• [Task statement] Select all lines with the string "values" in them, and copy those lines.

• [Records to process]
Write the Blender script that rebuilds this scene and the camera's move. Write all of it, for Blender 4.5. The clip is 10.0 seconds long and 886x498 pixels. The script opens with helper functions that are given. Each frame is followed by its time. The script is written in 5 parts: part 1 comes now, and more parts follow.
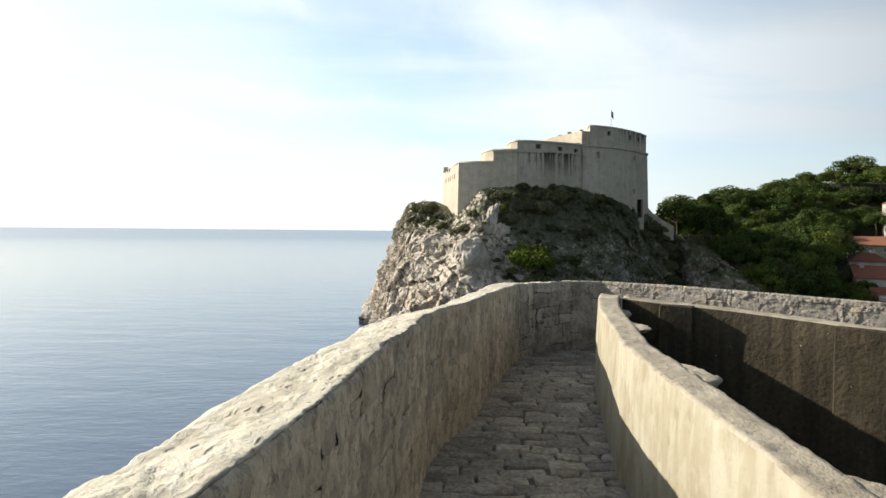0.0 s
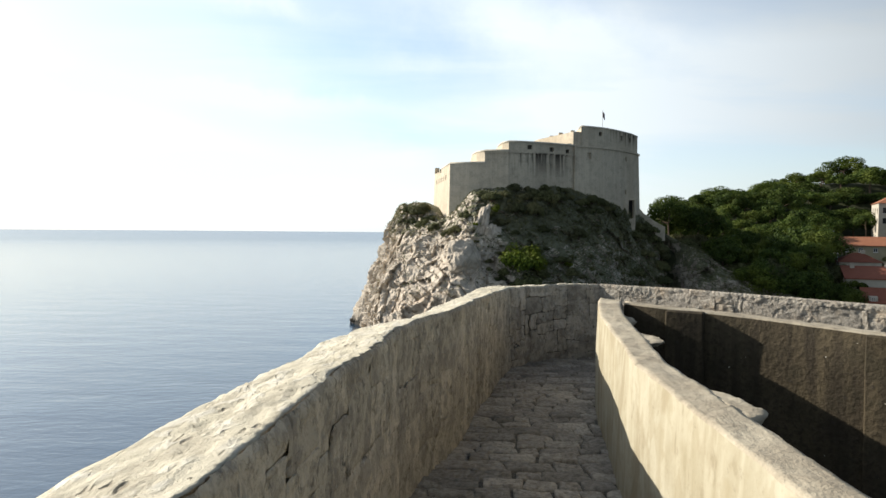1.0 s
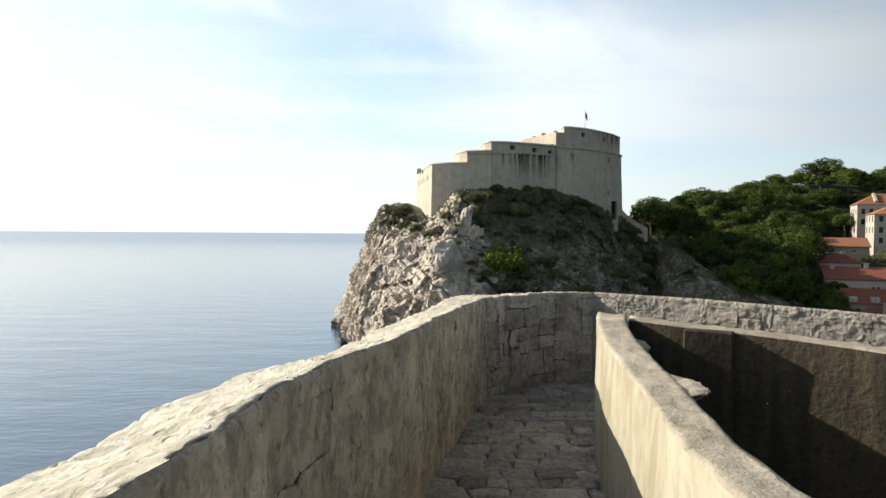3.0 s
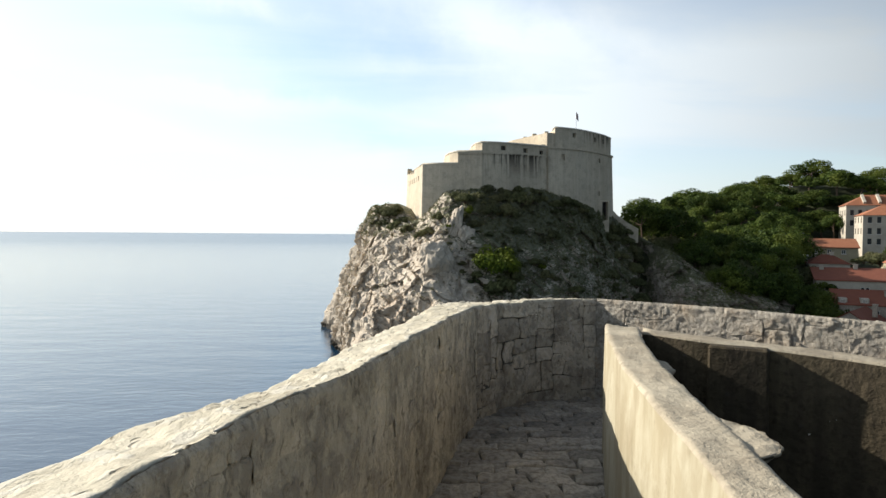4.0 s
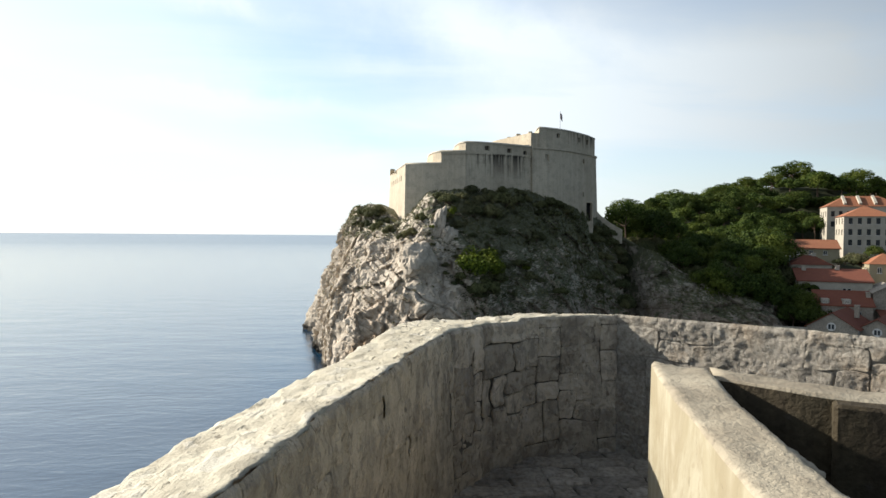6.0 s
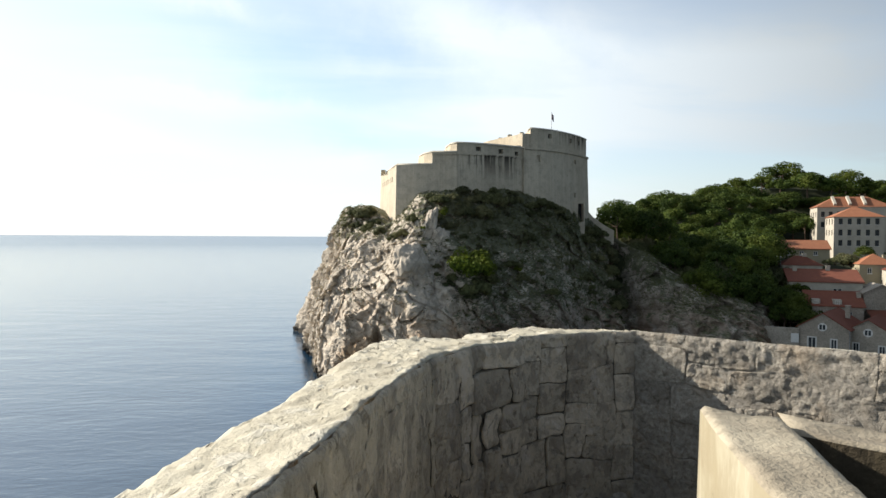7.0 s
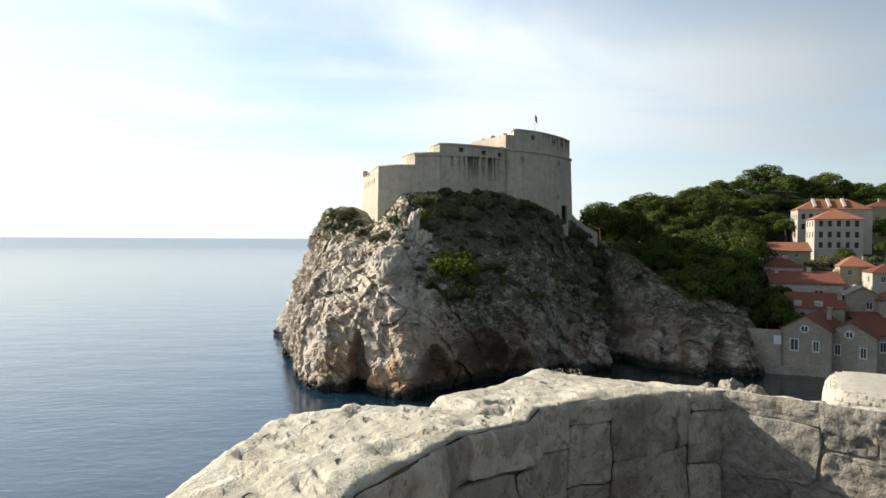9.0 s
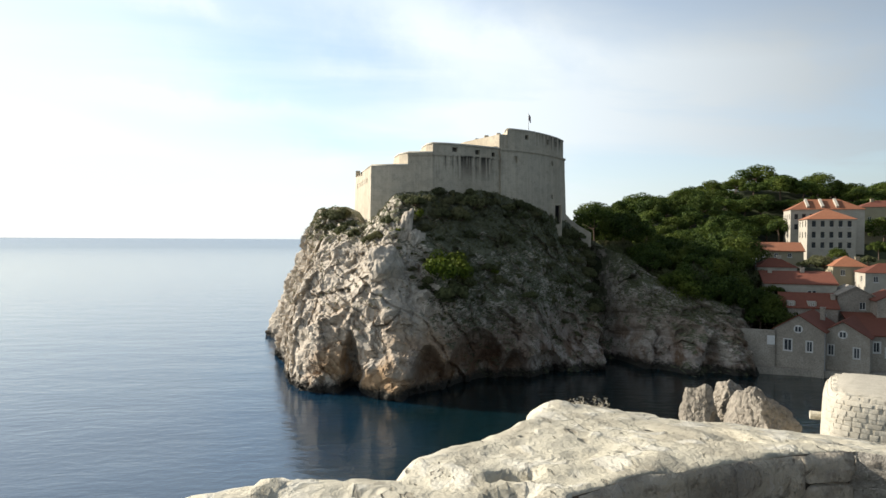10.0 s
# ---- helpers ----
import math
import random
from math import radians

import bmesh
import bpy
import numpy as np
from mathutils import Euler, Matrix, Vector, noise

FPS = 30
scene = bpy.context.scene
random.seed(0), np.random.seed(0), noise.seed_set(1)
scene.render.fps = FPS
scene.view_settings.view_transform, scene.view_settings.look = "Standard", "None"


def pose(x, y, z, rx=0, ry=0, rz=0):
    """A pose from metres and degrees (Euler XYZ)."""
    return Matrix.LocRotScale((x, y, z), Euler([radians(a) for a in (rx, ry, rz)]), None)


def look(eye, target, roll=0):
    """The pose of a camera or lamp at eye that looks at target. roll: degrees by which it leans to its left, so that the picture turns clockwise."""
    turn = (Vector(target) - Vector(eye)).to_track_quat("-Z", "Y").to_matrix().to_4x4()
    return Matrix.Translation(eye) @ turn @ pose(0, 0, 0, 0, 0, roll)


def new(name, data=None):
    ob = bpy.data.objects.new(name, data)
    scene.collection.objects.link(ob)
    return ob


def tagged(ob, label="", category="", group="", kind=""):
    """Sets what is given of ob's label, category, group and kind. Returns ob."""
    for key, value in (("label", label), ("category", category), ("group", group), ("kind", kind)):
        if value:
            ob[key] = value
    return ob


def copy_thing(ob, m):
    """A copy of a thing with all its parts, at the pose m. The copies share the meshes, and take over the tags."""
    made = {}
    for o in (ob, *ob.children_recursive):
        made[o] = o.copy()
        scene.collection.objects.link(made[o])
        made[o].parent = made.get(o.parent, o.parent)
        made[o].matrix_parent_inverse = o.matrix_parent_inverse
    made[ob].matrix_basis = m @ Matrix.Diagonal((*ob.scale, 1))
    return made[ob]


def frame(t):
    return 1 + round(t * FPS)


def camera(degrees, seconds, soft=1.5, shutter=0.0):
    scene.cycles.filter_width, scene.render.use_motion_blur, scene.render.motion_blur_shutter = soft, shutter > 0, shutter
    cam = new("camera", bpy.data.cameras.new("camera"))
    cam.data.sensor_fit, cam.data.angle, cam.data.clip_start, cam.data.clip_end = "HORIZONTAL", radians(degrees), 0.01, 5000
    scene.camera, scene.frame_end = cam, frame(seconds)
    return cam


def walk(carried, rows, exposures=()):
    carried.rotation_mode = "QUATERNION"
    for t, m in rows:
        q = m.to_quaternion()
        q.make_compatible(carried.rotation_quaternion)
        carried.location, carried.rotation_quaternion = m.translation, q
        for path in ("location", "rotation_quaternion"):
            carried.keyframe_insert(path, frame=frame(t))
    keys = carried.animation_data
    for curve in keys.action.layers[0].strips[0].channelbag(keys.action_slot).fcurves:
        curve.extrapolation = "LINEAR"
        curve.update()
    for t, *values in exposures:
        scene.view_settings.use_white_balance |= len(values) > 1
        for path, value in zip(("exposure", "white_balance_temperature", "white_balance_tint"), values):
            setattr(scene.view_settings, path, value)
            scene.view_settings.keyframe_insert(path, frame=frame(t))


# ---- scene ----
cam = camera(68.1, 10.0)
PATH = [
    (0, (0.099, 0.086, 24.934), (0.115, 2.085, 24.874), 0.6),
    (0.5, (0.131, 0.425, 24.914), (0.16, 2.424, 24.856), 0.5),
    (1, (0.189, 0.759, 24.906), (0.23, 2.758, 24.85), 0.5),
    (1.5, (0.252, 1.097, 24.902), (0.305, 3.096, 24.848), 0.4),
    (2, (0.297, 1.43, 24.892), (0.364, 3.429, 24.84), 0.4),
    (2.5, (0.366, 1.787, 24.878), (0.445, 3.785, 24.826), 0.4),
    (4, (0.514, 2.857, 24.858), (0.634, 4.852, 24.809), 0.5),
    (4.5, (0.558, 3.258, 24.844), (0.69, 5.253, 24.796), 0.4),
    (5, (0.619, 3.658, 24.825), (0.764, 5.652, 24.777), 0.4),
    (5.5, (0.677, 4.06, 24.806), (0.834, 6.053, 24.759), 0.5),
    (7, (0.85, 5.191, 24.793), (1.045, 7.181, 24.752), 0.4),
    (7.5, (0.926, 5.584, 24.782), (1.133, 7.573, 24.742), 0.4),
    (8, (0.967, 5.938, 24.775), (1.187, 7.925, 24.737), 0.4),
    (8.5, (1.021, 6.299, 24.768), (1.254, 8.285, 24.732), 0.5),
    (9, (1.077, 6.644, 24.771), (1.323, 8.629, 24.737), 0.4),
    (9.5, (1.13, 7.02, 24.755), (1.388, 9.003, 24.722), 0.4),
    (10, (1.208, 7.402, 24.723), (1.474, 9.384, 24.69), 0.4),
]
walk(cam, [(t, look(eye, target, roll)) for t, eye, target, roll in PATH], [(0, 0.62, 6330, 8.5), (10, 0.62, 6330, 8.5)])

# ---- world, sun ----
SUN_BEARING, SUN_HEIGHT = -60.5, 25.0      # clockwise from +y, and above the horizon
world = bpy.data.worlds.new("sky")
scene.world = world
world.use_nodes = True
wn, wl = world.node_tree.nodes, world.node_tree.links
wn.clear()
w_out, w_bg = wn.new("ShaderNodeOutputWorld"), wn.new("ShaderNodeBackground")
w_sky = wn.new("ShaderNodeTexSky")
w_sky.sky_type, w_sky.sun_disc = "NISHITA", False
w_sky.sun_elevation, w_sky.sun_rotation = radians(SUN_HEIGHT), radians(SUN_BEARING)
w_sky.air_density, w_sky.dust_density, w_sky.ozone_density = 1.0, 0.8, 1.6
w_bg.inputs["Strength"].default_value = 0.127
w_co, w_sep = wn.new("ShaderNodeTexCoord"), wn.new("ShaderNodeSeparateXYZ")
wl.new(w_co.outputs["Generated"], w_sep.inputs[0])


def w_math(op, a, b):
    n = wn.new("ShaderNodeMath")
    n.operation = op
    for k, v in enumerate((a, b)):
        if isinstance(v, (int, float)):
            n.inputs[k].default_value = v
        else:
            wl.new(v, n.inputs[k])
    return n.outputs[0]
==
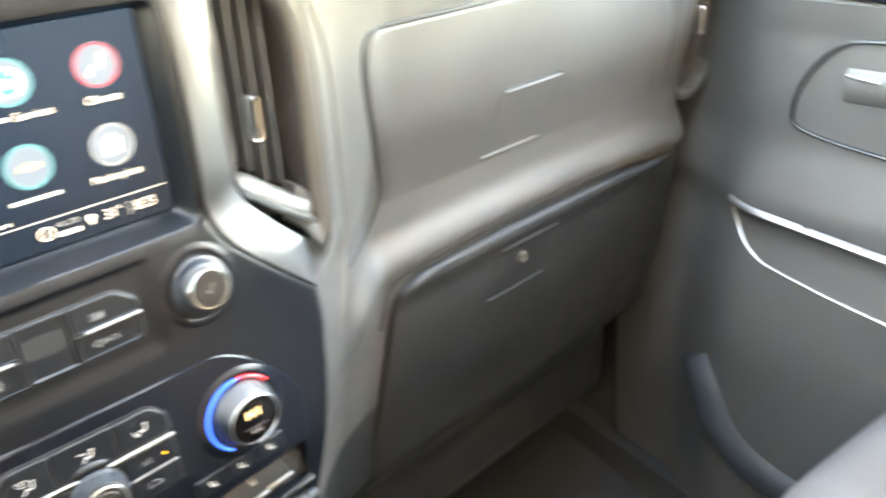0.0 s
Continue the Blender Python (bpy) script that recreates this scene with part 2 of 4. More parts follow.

• [Solution]
    for t, *values in exposures:
        scene.view_settings.use_white_balance |= len(values) > 1
        for path, value in zip(("exposure", "white_balance_temperature", "white_balance_tint"), values):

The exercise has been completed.